EXERCISE DESCRIPTION> Repeat the listing word for word. No pictures belong in the copy.

DATASET EXTRACT>

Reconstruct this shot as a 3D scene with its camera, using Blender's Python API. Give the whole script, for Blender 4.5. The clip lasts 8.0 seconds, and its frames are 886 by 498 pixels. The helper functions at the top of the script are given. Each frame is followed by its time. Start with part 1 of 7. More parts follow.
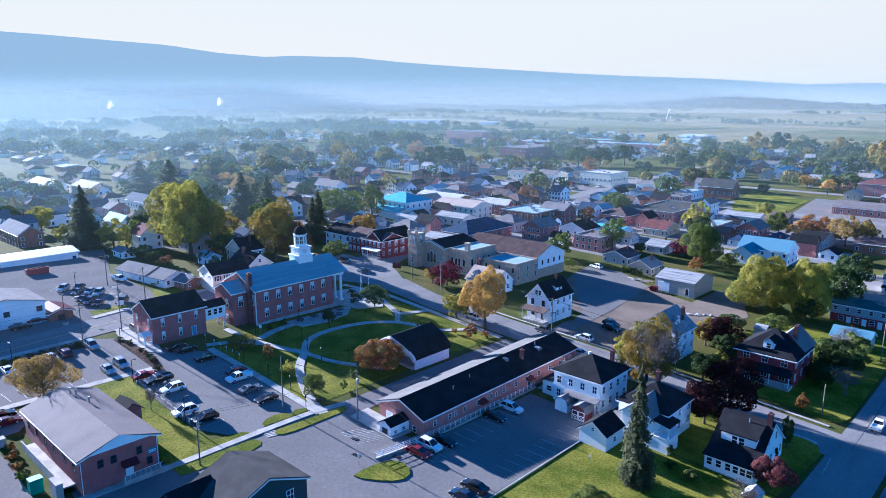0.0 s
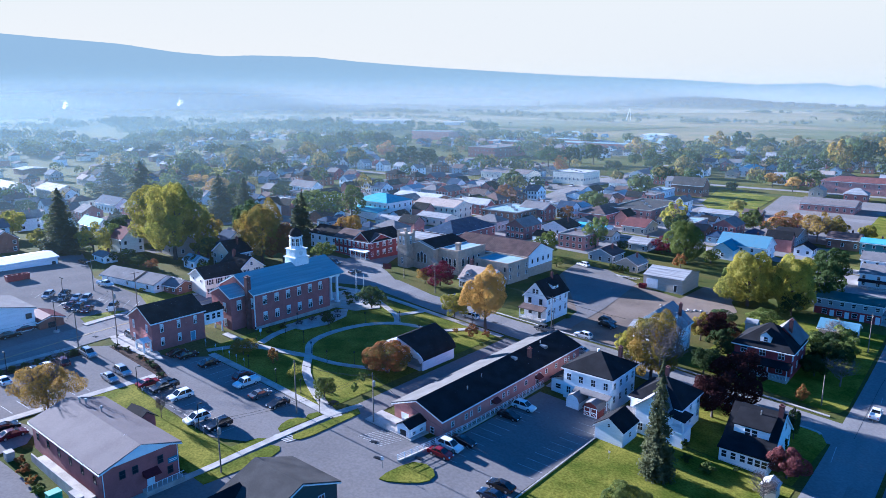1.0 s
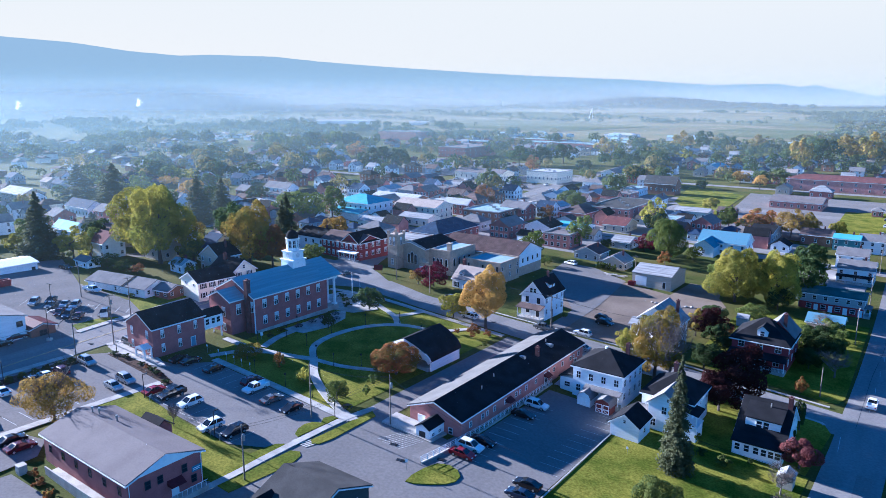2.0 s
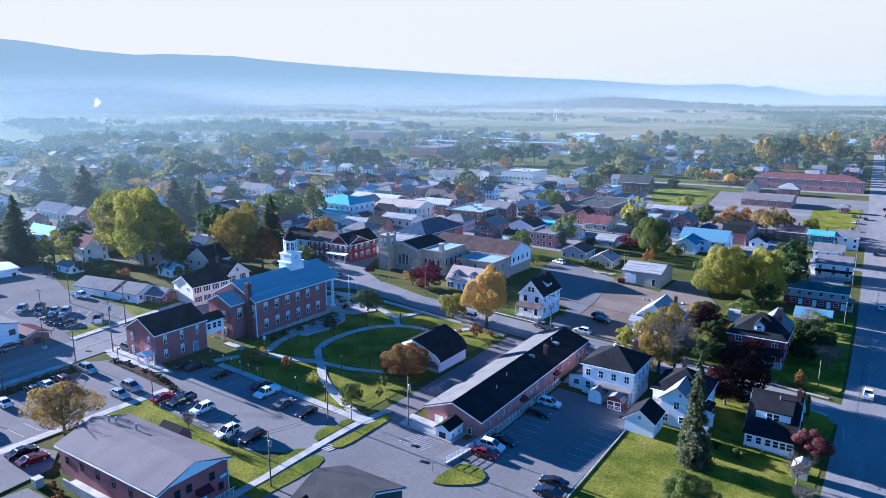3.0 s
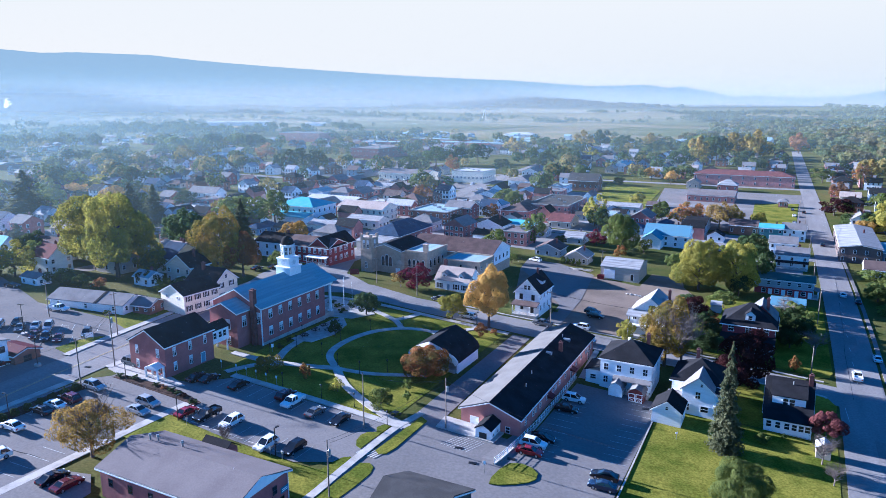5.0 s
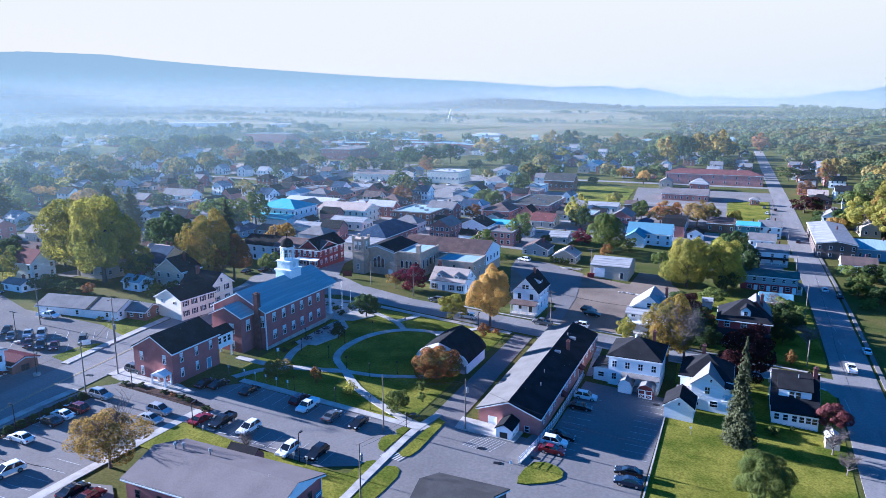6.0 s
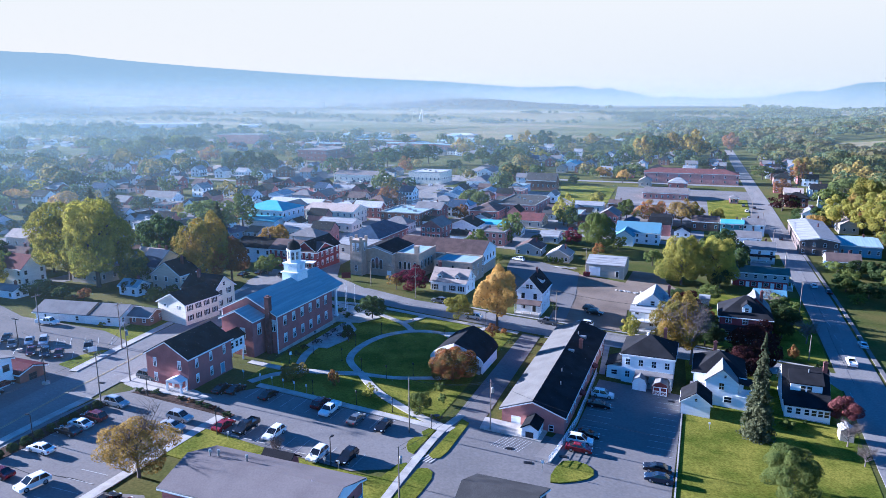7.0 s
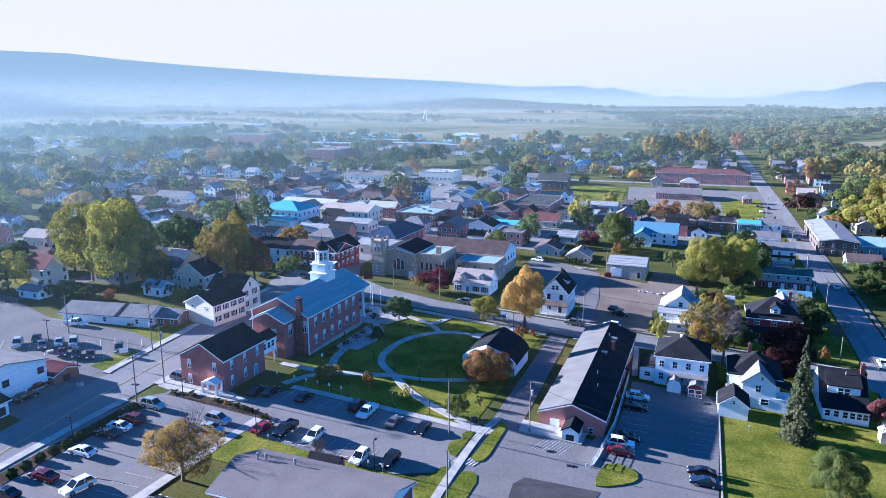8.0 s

RESULT OF THIS EXERCISE>
Reconstruct this shot as a 3D scene with its camera, using Blender's Python API. Give the whole script, for Blender 4.5. The clip lasts 8.0 seconds, and its frames are 886 by 498 pixels. The helper functions at the top of the script are given. Each frame is followed by its time. Start with part 1 of 7. More parts follow.
0.0 s
1.0 s
2.0 s
3.0 s
5.0 s
6.0 s
7.0 s
8.0 s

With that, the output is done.